I am fairly new to investments. I was doing some research last year and I decided to open an account with Degiro and to buy Vanguard S&P 500 (US9229083632). To my surprise, that is not possible at the current time, due to the fact that Vanguard hasn’t released information about this ETF in German, French or Italian and that there’s a new European regulation requiring that funds release this sort of information (Mifid II). So, how can I buy Vanguard S&P 500 traded at the US at the present time ? If I open up an account with IB will I be able to do it ? I am pretty lost at the present time. Thank you
Update: I have been reading lots of resources on the internet in the past 2 days. From what I understand, there is a new legislation called Priips and it is part of a larger law called MiFID II (read more here).

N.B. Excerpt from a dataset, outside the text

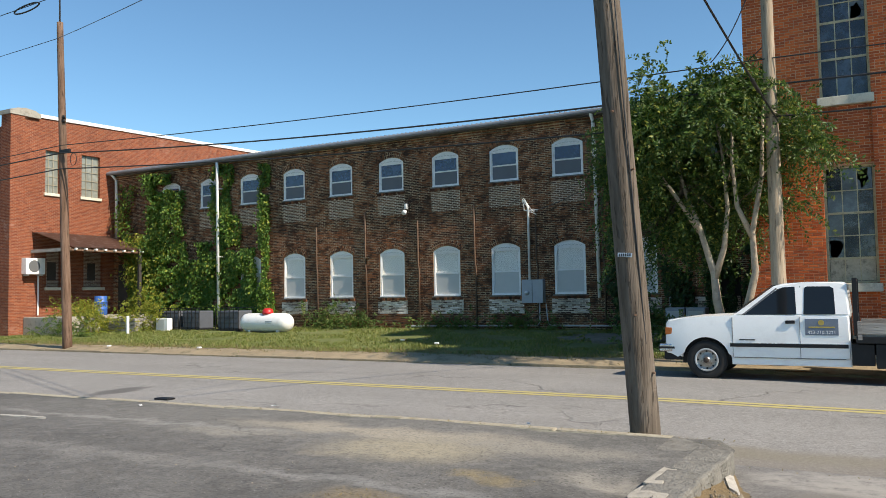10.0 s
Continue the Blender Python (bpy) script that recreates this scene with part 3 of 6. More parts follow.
def sash_window(parent, x0, x1, z0, z1, y, bays, cols, rows, rails, style, sill_z, boards=()):
    """A steel sash window: wooden mullions between bays, glazing bars, single panes, a stone sill.
    rails: heights of heavier cross bars. style(bay, col, row) names a pane."""
    win = thing_part("window", parent)
    off = Vector(parent.location)
    bm = bmesh.new()
    fr = 0.055
    add_box(bm, x0, x0 + fr, y - 0.04, y + 0.06, z0, z1, 0.006)
    add_box(bm, x1 - fr, x1, y - 0.04, y + 0.06, z0, z1, 0.006)
    add_box(bm, x0 + fr, x1 - fr, y - 0.04, y + 0.06, z1 - fr, z1, 0.006)
    add_box(bm, x0 + fr, x1 - fr, y - 0.04, y + 0.06, z0, z0 + fr, 0.006)
    bw = (x1 - x0) / bays
    for b in range(1, bays):
        add_box(bm, x0 + b * bw - 0.06, x0 + b * bw + 0.06, y - 0.06, y + 0.06, z0, z1, 0.008)
    bmesh.ops.translate(bm, vec=-off, verts=bm.verts)
    part("window_frame", bm, M_sash, win)
    bm = bmesh.new()
    zs = np.linspace(z0 + fr, z1 - fr, rows + 1)
    for b in range(bays):
        a = x0 + b * bw + (fr if b == 0 else 0.06)
        c = x0 + (b + 1) * bw - (fr if b == bays - 1 else 0.06)
        us = np.linspace(a, c, cols + 1)
        if b in boards:
            continue
        for u in us[1:-1]:
            add_box(bm, u - 0.011, u + 0.011, y - 0.018, y + 0.018, z0 + fr, z1 - fr)
        for i, z in enumerate(zs[1:-1], 1):
            t = 0.026 if i in rails else 0.011
            add_box(bm, a, c, y - 0.024, y + 0.024, z - t, z + t)
        for i in range(cols):
            for j in range(rows):
                kind = style(b, i, j)
                if not kind:
                    continue
                w, h = us[i + 1] - us[i] - 0.02, zs[j + 1] - zs[j] - 0.02
                n = prnd.randrange(4) if kind == "broken" else 0
                key = (round(w, 3), round(h, 3), kind, n)
                if key not in PANES:
                    PANES[key] = pane_mesh(w, h, kind == "broken", prnd)
                    PANES[key].materials.append({"glass": M_old_glass, "broken": M_old_glass, "dark": M_dark_glass, "dust": M_dusty_pane, "board": M_board, "white": M_white_wall}[kind])
                p = obj("pane", PANES[key], None, win)
                p.location = Vector(((us[i] + us[i + 1]) / 2, y + 0.004, (zs[j] + zs[j + 1]) / 2)) - off
                if kind in ("glass", "broken", "dark"):
                    p.rotation_euler = (radians(prnd.uniform(-0.8, 0.8)), 0, radians(prnd.uniform(-0.8, 0.8)))
    bmesh.ops.translate(bm, vec=-off, verts=bm.verts)
    part("glazing_bars", bm, M_sash, win)
    bm = bmesh.new()
    add_box(bm, x0 - 0.06, x1 + 0.06, y - 0.3, y - 0.04, sill_z, z0, 0.02)
    bmesh.ops.translate(bm, vec=-off, verts=bm.verts)
    part("window_sill", bm, M_sill, win, "weathered pale stone sill")
    return win


def thing_part(name, parent):
    """A part that only carries pieces: a small anchor mesh would show, so an Empty under the thing."""
    e = new(name)
    e.parent = parent
    e.empty_display_size = 0.1
    return e


# the large orange-red factory on the right
fac = thing("brick_factory", (-6.7, 25.0, 0), "three-storey orange-red brick factory with broken steel-sash windows", "building", kind="structure")
PF, RF, WY = 25.0, 25.1, 25.24                  # pier face, recessed face, window plane
XR, ZT = 24.6, 9.05
bays = [(-5.04, -3.97, 1), (-2.42, 1.2, 3), (2.74, 6.5, 3), (8.05, 11.75, 3), (13.3, 17.0, 3), (18.55, 22.25, 3)]
holes = []
for a, b, n in bays:
    holes += [(a, b, 6.2, 8.98), (a, b, 1.82, 4.58)]
base_top = 0.62
wall = holed_wall("wall", -6.7, XR, -0.6, ZT, RF, RF + 0.4, holes, M_mortar_red, fac)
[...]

According to the discussion here, Vanguard is referring to its Irish funds and isn’t currently planning to update whatever they need to update or provide regarding its US-based funds. It all just seems very weird to me. Someone also claims that with IB you can still purchase the US-based funds. Can anyone here confirm it ?
This article talks about a British broker dropping American funds.
The new regulation (“PRIIPS”) seems to be EEA-only, of which Switzerland is not a member.
I guess degiro just being too paranoid or they don’t know their own clients’ geography.
Or maybe they’re just being greedy: there’s not much money to make brokering already ultracheap US trades, and now they’ve got a perfect excuse to sway the clientele into more expensive venues. Kind of makes me think that it’s probably the bank lobby behind this ridiculous new rule - to reduce competition and lock up the clients right where they need them, all under the perfect disguise of caring about the consumers’s safety
I wouldn’t really worry about that. At least as far as US equities go, they have everything you could possibly want to buy. Non US or non equities, that’s where they sometimes have gaps in coverage
Here is a link to a polish website Independent Trader, where the author claims that this new MIFID regulation is a way of Wall Street to make ETFs harder to understand and buy to a beginner. His theory is that the actively managed funds are losing customers to index funds, so they classify ETFs as a risky instrument, so that they have to provide this KIID in many languages.
What do you think, makes sense, or just another tinfoil hat conspiracy theory?
Got confirmation from SwissQuote that nothing changes for Swiss based customer.